This project is read-only.

New tool for read cluster analysis and filtering (for ddRADseq pipeline, or more general usage)

Oct 1, 2013 at 9:23 AM
Hi everyone, I'm new here :)

I'm a current Software Dev student and this semester I'm working on project with .NET Bio. I'm coming to this as a developer without much bioinformatics/biology background, so any suggestions or input on this project would be most welcome!

Essentially, I'll be working on an add-in to .NET Bio, and possibly also a stand-alone application, capable of processing clusters of read sequences and calculating various metrics from them. The goal is to analyse clusters (produced by a clustering algorithm such as MCL) to determine the likelihood that each read in the cluster comes from the same genetic loci (i.e., determine how accurate the clustering process was).

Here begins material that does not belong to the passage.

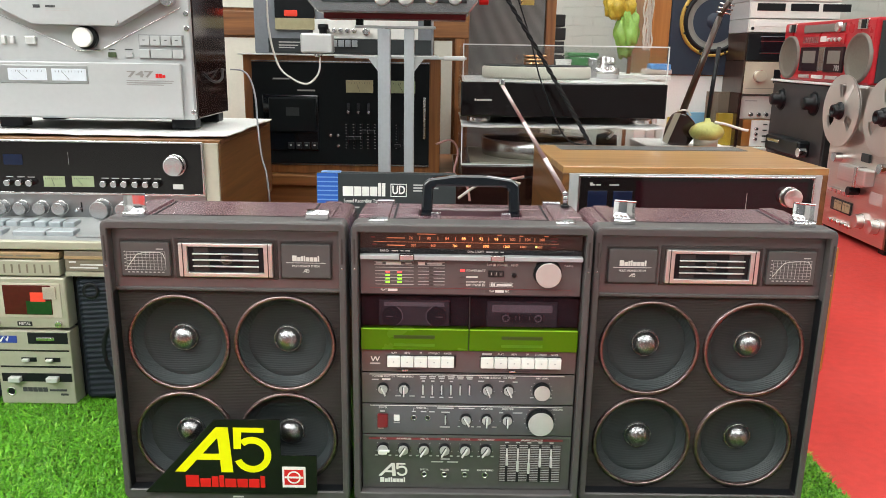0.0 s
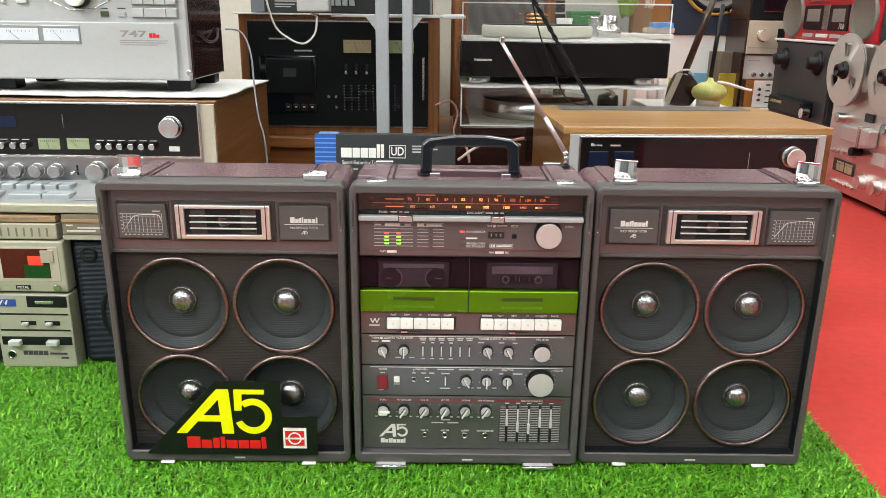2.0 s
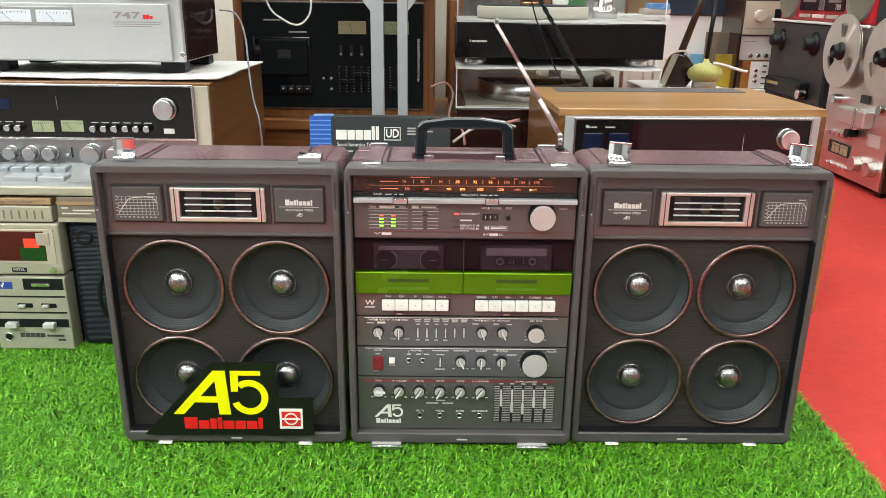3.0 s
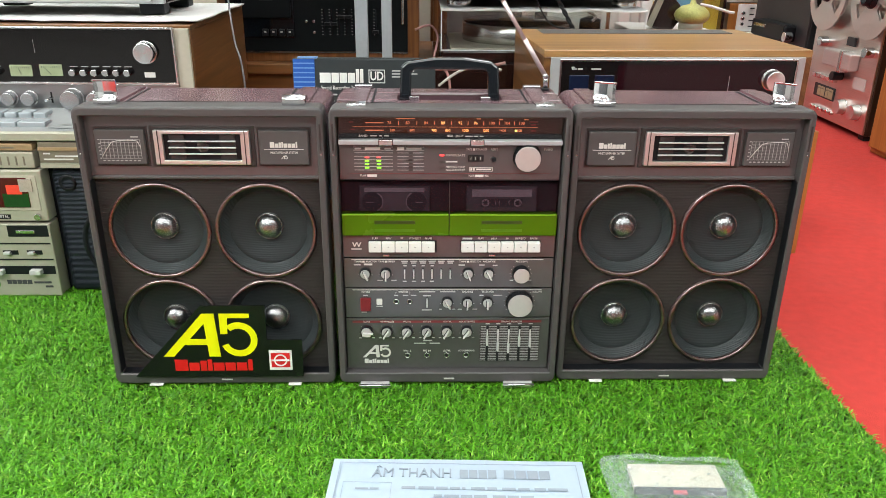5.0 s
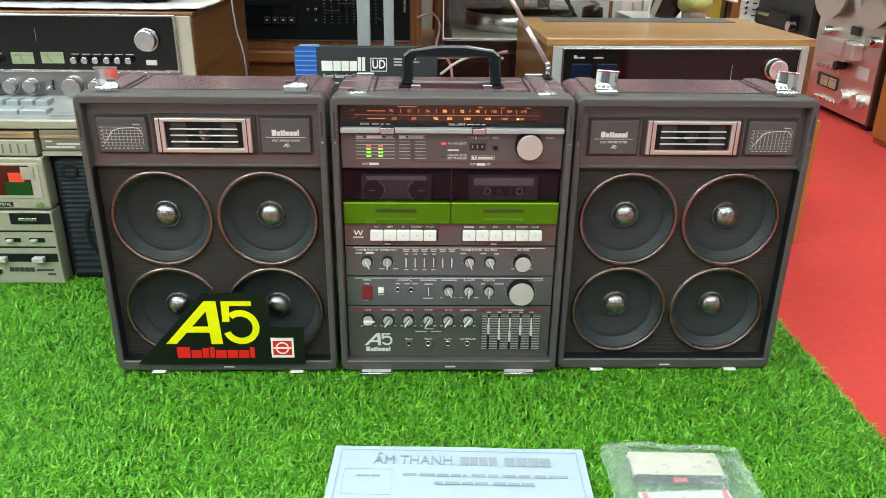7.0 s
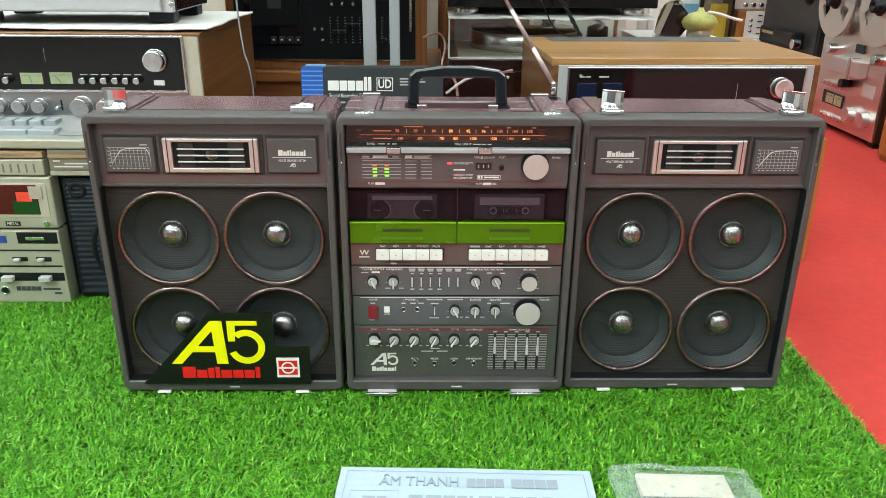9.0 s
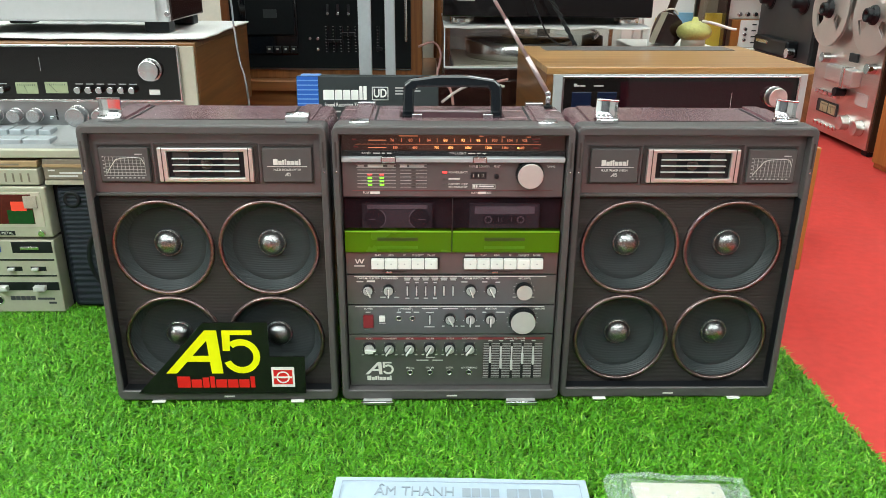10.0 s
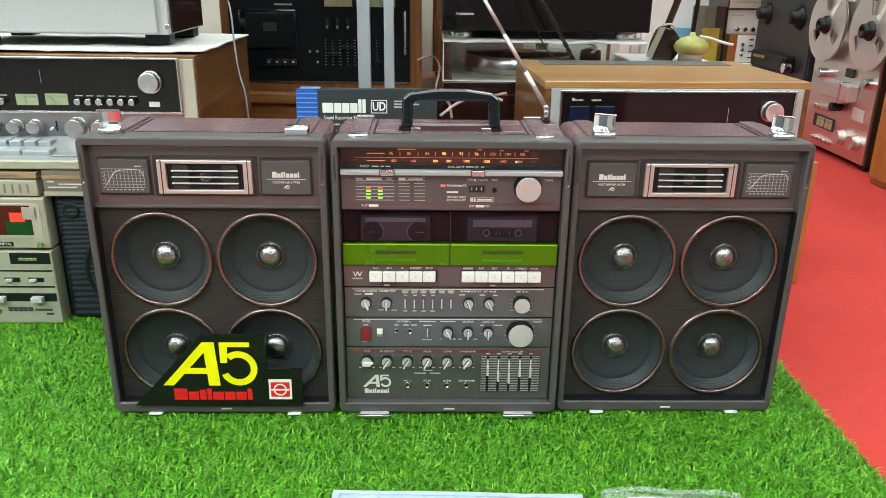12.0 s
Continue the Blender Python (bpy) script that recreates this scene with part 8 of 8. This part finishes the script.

I'm currently processing SAMAlignedSequences from a BAM file and will be calculating things like the number of haplotypes and genotypes represented in each sample and cluster. Based on this (and potentially on other metrics), as well as the quality score of each read and the number of individuals represented in each cluster, etc., I hope to generate a rating score or scores to indicate for each cluster whether it is "good" or "bad". Based on this rating, "bad" clusters can be filtered out before performing downstream analysis on the data.

As part of a ddRADseq pipeline, the purpose of this project is to improve on the cluster ploidy detection step mentioned in this article.

By adding this functionality to .NET Bio, it will be more accessible for others to use, and can perhaps be extended to be useful for a wider range of applications. By posting here, in particular I wondered if anyone has suggestions for other uses a cluster ploidy/accuracy calculation tool could be put to, or if there are any particular metrics you would be interested in seeing included.

I'm looking forward to fun times working on .NET Bio. :)


Project outline (if interested)
Oct 3, 2013 at 8:50 PM
Fun times indeed! Thanks for posting your plans on the forum - and welcome!